## Available data

:::::

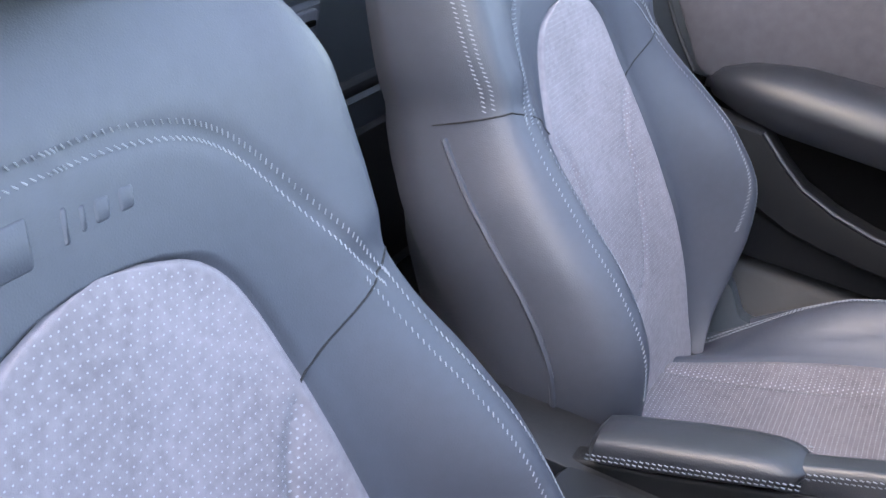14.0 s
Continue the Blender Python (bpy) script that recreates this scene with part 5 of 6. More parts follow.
    for k, (x, y) in enumerate(((0.028, -0.165), (0.03, -0.2))):
        b = part("rear_switch", rbox((x, y, plate_z(y) + 0.004), (0.034, 0.026, 0.008), 0.003), HARD, root)
        part("switch_mark", rbox((x, y, plate_z(y) + 0.0084), (0.01, 0.008, 0.0008), 0), DIMLIT, b)
    # cup holders
    bm = None
    c1, c2 = Vector((0.035, -0.392)), Vector((0.022, -0.303))
    hole = []
    r1, r2 = 0.0375, 0.041
    poly = rounded([(0.088, -0.47), (0.086, -0.26), (-0.012, -0.26), (-0.022, -0.3), (-0.02, -0.46)], 0.012)
    base = Vector((0.0, 0.0, 0.514))
    # a deck skin with two round openings joined by a waist
    mid = (c1 + c2) / 2
    waist = []
    for k in range(64):
        a = 2 * math.pi * k / 64
        d = Vector((math.cos(a), math.sin(a)))
        best = 0.0
        for c, r in ((c1, r1), (c2, r2), (mid, 0.026)):
            q = mid - c
            b2 = q.dot(d)
            disc = b2 * b2 - (q.dot(q) - r * r)
            if disc > 0:
                best = max(best, -b2 + math.sqrt(disc))
        waist.append(mid + d * best)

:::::

## Problem description
Repeat the data exactly, dropping every picture it holds.

## Response to the exercise
14.0 s
Continue the Blender Python (bpy) script that recreates this scene with part 5 of 6. More parts follow.
    for k, (x, y) in enumerate(((0.028, -0.165), (0.03, -0.2))):
        b = part("rear_switch", rbox((x, y, plate_z(y) + 0.004), (0.034, 0.026, 0.008), 0.003), HARD, root)
        part("switch_mark", rbox((x, y, plate_z(y) + 0.0084), (0.01, 0.008, 0.0008), 0), DIMLIT, b)
    # cup holders
    bm = None
    c1, c2 = Vector((0.035, -0.392)), Vector((0.022, -0.303))
    hole = []
    r1, r2 = 0.0375, 0.041
    poly = rounded([(0.088, -0.47), (0.086, -0.26), (-0.012, -0.26), (-0.022, -0.3), (-0.02, -0.46)], 0.012)
    base = Vector((0.0, 0.0, 0.514))
    # a deck skin with two round openings joined by a waist
    mid = (c1 + c2) / 2
    waist = []
    for k in range(64):
        a = 2 * math.pi * k / 64
        d = Vector((math.cos(a), math.sin(a)))
        best = 0.0
        for c, r in ((c1, r1), (c2, r2), (mid, 0.026)):
            q = mid - c
            b2 = q.dot(d)
            disc = b2 * b2 - (q.dot(q) - r * r)
            if disc > 0:
                best = max(best, -b2 + math.sqrt(disc))
        waist.append(mid + d * best)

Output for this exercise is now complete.